▶ **Set problem**: The lines to return are those from the one containing "return Matrix.Translation(eye) @" down to the one containing "made[o].matrix_parent_inverse = o.matrix_parent_inverse", inclusive; return them exactly and nothing else.
########################################
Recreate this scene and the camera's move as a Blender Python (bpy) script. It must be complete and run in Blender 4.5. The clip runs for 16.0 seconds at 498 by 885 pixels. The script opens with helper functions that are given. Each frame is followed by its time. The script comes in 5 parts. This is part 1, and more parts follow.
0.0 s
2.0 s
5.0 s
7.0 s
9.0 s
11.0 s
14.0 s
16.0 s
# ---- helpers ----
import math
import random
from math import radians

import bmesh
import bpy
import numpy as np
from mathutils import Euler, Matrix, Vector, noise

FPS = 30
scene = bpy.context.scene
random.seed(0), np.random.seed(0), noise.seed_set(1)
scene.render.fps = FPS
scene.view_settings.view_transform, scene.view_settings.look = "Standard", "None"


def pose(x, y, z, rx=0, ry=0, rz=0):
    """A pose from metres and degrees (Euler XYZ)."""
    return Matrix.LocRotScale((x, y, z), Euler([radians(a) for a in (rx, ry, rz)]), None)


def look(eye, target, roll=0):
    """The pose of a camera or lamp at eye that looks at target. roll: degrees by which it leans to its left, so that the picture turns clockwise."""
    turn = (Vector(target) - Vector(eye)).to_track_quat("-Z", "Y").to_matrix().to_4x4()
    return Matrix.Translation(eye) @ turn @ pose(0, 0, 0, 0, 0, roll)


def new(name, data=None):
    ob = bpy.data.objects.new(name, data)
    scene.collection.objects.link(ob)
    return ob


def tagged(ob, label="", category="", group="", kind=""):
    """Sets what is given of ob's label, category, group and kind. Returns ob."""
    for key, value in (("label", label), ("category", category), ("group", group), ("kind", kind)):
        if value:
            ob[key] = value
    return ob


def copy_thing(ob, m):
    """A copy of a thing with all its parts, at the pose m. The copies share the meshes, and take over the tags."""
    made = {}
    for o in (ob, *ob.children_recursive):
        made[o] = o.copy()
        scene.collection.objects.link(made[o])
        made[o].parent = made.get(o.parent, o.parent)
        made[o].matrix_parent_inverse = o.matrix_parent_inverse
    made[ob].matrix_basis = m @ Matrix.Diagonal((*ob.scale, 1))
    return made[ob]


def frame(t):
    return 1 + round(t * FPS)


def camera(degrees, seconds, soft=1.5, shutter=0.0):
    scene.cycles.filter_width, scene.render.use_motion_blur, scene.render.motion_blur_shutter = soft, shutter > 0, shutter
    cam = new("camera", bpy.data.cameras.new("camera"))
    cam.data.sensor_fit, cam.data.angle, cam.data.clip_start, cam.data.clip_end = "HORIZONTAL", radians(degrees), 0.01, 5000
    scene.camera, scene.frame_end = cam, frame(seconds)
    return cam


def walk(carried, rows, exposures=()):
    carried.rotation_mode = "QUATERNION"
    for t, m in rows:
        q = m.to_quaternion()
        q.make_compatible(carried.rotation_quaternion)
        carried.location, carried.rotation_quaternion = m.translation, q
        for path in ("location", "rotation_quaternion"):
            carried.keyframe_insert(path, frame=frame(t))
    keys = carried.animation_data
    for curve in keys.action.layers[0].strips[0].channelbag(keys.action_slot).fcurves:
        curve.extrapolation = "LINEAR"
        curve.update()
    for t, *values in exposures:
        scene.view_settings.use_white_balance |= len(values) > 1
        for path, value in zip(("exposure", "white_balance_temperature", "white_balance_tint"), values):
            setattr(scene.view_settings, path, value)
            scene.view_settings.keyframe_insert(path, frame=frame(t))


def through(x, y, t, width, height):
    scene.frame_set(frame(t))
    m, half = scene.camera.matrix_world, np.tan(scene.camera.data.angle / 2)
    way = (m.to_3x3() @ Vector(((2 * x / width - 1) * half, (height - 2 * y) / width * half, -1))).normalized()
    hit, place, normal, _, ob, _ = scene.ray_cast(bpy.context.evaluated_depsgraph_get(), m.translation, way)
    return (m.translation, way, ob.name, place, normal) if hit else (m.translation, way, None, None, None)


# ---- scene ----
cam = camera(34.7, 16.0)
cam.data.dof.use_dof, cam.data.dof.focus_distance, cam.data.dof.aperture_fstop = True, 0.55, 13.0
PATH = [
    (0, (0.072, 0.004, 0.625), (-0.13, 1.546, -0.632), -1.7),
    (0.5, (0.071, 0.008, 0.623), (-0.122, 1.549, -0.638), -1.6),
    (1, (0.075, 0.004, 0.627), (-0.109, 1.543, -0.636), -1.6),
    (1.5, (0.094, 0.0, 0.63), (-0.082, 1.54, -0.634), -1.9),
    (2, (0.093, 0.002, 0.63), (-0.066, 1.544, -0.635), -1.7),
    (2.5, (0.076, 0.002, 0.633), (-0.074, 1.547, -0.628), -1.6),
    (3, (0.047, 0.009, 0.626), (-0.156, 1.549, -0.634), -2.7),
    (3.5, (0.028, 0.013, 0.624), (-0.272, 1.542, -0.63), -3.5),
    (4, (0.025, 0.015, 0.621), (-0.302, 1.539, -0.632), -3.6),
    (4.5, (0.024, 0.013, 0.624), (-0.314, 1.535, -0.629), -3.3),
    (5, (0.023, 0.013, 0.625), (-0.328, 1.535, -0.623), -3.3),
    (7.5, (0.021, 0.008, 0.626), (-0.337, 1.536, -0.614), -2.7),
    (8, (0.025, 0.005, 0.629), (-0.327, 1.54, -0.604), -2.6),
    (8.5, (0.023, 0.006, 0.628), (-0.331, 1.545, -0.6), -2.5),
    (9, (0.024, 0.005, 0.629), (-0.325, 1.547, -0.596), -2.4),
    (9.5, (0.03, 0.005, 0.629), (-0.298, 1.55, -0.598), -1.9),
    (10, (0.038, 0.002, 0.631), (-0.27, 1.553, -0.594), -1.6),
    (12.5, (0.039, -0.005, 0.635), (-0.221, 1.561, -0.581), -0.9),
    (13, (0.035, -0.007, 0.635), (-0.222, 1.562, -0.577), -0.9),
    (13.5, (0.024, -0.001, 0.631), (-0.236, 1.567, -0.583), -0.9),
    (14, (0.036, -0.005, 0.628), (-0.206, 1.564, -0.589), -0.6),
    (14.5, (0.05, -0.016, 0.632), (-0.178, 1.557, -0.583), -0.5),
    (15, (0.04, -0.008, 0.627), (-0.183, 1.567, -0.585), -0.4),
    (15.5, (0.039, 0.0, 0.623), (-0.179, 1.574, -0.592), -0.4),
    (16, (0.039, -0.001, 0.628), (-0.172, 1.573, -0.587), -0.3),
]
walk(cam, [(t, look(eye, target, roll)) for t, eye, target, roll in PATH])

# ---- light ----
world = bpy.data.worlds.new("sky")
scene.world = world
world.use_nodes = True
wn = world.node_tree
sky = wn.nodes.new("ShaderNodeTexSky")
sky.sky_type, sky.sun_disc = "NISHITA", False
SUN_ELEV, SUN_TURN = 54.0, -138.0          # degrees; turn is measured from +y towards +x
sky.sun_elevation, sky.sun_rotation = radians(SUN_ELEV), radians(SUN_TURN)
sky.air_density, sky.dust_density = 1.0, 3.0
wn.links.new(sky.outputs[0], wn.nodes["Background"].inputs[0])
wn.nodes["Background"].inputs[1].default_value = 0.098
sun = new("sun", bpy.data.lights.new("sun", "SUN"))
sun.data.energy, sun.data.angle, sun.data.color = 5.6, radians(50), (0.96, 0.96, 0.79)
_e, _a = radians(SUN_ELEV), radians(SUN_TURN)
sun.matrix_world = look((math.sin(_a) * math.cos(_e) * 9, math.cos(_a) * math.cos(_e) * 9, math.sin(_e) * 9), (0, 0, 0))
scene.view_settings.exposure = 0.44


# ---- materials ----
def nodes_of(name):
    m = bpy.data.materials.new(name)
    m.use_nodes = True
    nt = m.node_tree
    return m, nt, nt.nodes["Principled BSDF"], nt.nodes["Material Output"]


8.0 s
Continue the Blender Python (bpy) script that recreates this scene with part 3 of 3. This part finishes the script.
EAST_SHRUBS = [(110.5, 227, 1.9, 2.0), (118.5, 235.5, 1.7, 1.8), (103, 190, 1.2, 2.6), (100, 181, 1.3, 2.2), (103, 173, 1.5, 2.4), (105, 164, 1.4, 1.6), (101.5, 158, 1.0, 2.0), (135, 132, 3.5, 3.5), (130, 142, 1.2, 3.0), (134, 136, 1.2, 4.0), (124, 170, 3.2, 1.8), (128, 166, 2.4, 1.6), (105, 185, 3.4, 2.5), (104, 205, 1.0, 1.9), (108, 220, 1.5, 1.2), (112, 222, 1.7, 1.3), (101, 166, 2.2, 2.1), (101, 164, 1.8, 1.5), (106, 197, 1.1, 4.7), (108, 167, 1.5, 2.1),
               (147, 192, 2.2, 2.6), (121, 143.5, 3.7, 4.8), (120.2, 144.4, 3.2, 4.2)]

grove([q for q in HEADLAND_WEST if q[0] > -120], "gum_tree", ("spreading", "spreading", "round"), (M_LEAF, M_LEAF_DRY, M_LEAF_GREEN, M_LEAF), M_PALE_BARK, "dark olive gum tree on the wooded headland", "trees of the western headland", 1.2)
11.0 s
########################################
▶ **Result for this exercise**:
    return Matrix.Translation(eye) @ turn @ pose(0, 0, 0, 0, 0, roll)


def new(name, data=None):
    ob = bpy.data.objects.new(name, data)
    scene.collection.objects.link(ob)
    return ob


def tagged(ob, label="", category="", group="", kind=""):
    """Sets what is given of ob's label, category, group and kind. Returns ob."""
    for key, value in (("label", label), ("category", category), ("group", group), ("kind", kind)):
        if value:
            ob[key] = value
    return ob


def copy_thing(ob, m):
    """A copy of a thing with all its parts, at the pose m. The copies share the meshes, and take over the tags."""
    made = {}
    for o in (ob, *ob.children_recursive):
        made[o] = o.copy()
        scene.collection.objects.link(made[o])
        made[o].parent = made.get(o.parent, o.parent)
        made[o].matrix_parent_inverse = o.matrix_parent_inverse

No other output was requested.